An occupant of a Norwick Road home was burned on the hands and arms after a fire broke out on the second floor last night
20181207 cyfs truck
Supplied photo/Central York Fire Services

A Norwick Road house fire in Newmarket that sent one person to hospital last night with burns remains under investigation by the Ontario Fire Marshal’s Office, Central York Fire Services (CYFS) Deputy Chief Robert Comeau said.

The fire service estimates the damage to the two-story, detached home to be about $500,000, Comeau added.

There were no other reported casualties in the fire called in at about 7:20 p.m. Dec. 6, thanks to the early warning provided by the working smoke alarms in the home, Comeau said.

Careless smoking caused the fire at the house in the Stonehaven subdivision.

Firefighters noted smoke and fire coming from the second story of the home when they arrived. The occupants had already escaped outside after calling in the emergency themselves.

Norwick Road was closed while firefighters worked to extinguish the fire. CYFS worked in collaboration with York Regional Police and York Region Paramedic Services during the incident.

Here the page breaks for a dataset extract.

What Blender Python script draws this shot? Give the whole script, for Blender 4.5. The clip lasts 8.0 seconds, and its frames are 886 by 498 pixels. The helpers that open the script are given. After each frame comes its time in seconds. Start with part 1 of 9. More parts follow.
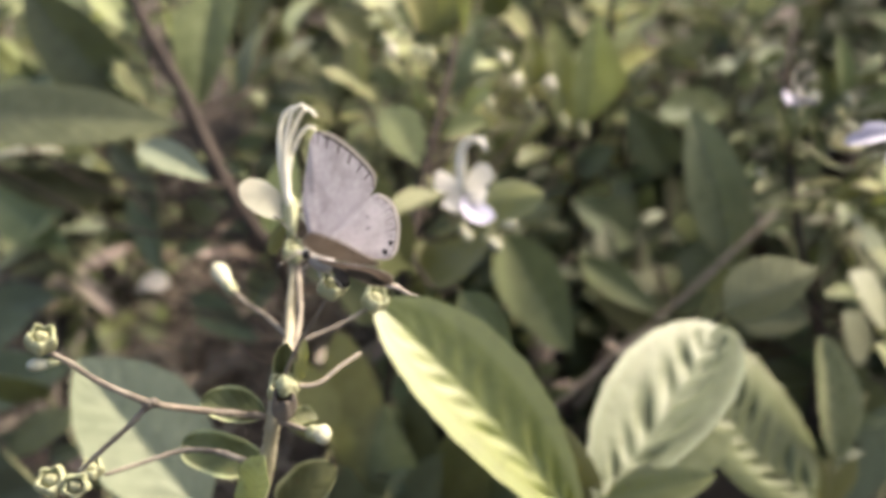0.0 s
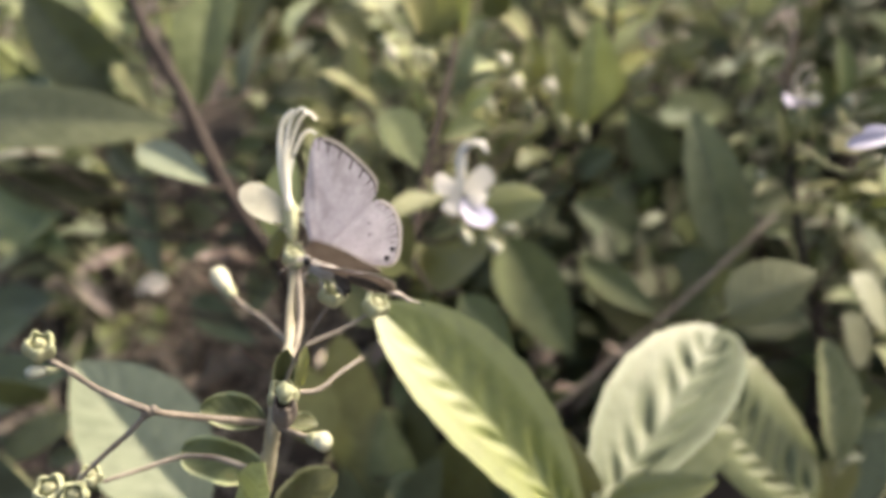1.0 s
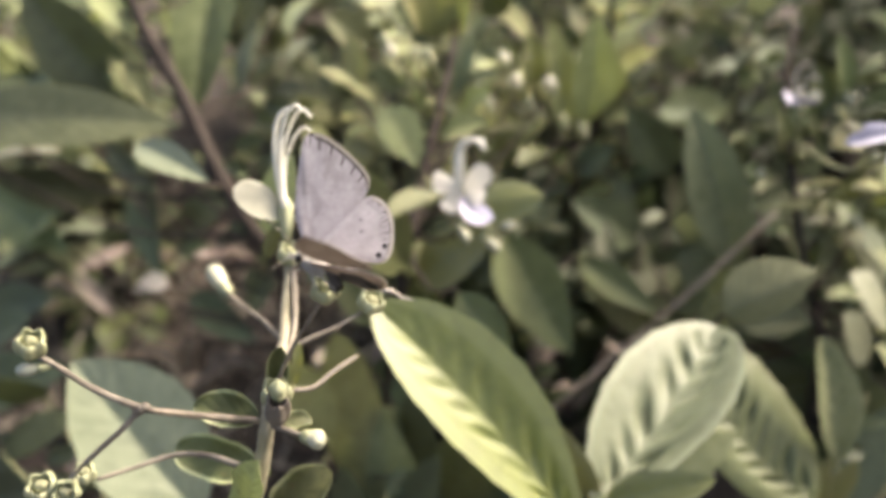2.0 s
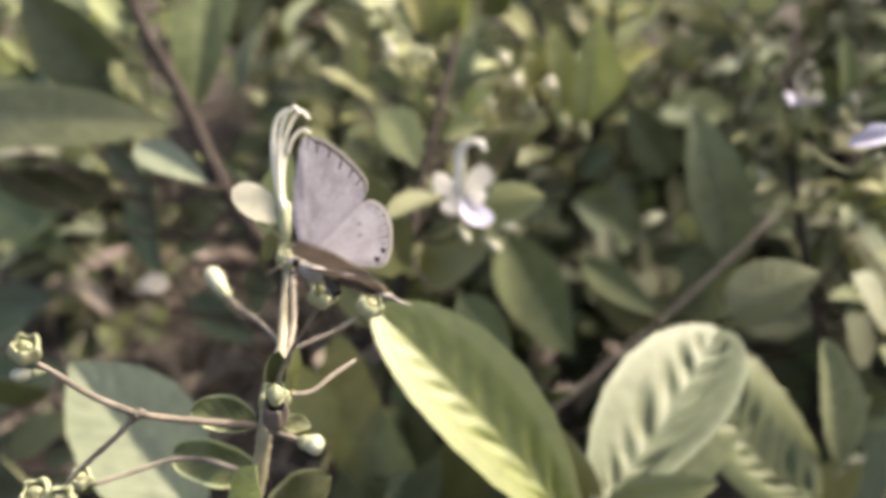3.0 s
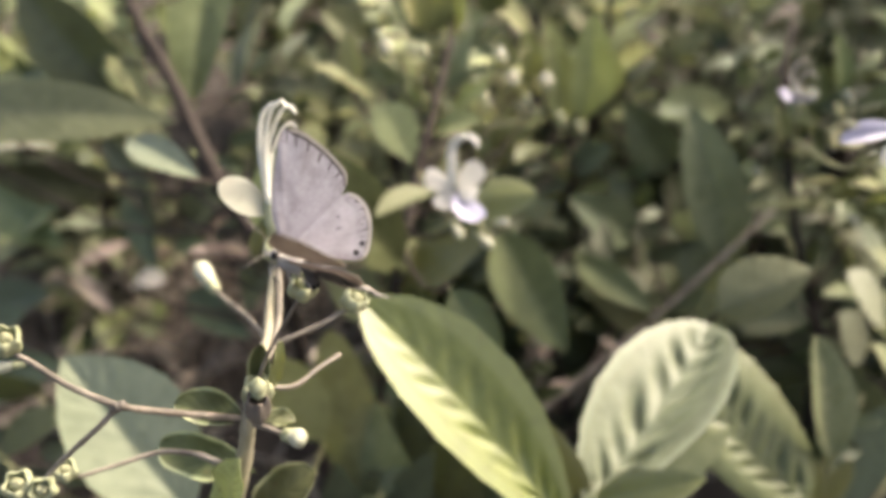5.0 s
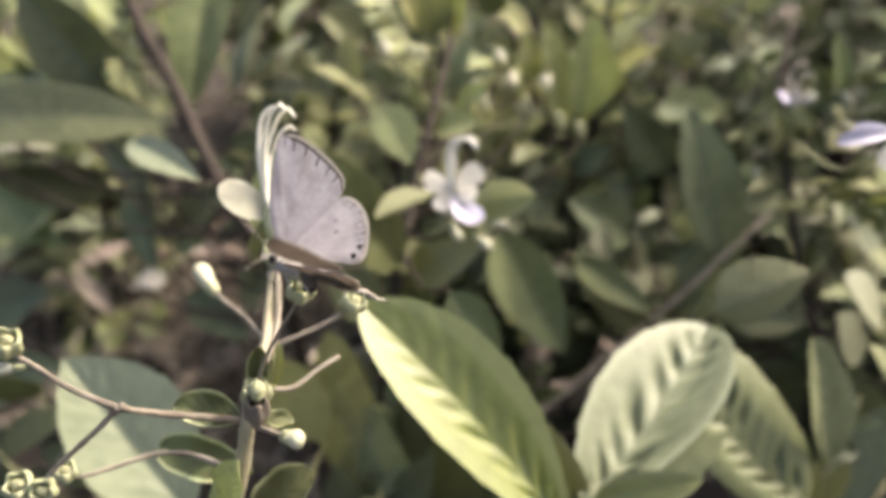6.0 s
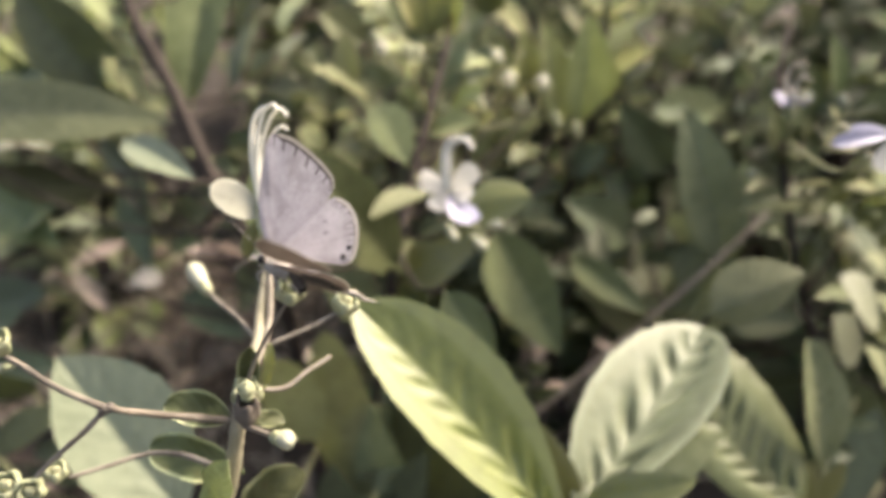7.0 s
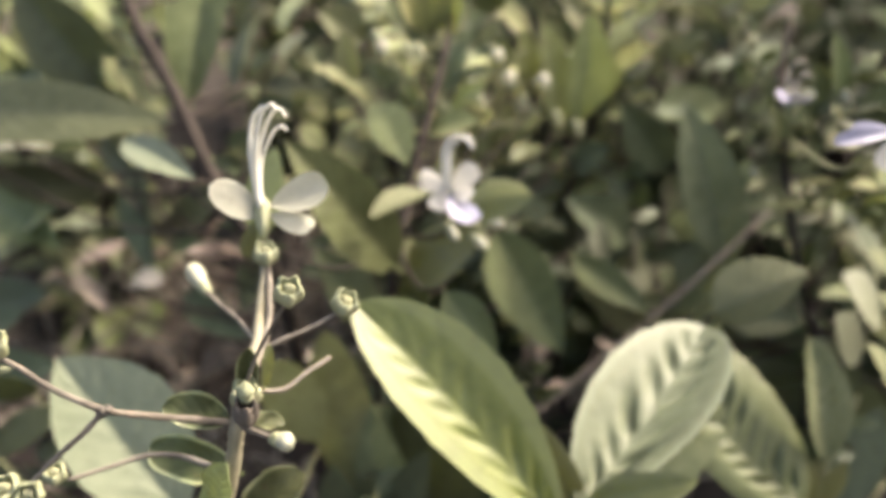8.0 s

Local utility companies were also on the scene.

The Office of the Fire Marshal and the fire service’s internal fire prevention division sent representatives to the scene this morning.

The CYFS wish to remind Newmarket residents to smoke safely. If you are a smoker, refrain from smoking inside. Most importantly, never smoke in bed or when feeling drowsy.

Here are quick facts about smoking and fires in Ontario:

  • Smoking accounts for eight per cent of all home fires annually in Ontario;
  • 65 per cent of smoking fires are caused by “improper discarding” of smoking materials;
  • 1 in 10 smoking fires result in an injury or death;
  • Smoking causes 1 in 4 home fire fatalities; 
  • The average dollar loss per smoking fire in Ontario is $37,000;
  • In a fire emergency, every second counts. Provincial laws enforcing working smoke alarms save lives;
  • In a fire emergency, it is import to react immediately. Upon hearing the smoke alarm, exit immediately to call 9-1-1;
  • Do not spend time trying to suppress the fire. Fire can double in size every minute. Central York Fire Services urge residents to make their primary focus escape and alerting the emergency services by calling 9-1-1 from outside the home.

For information on fire prevention and fire safety, the life-span of your alarms and maintenance tips, visit here.

Editor's note: Story updated at 4:36 p.m. with new information from Deputy Chief Robert Comeau.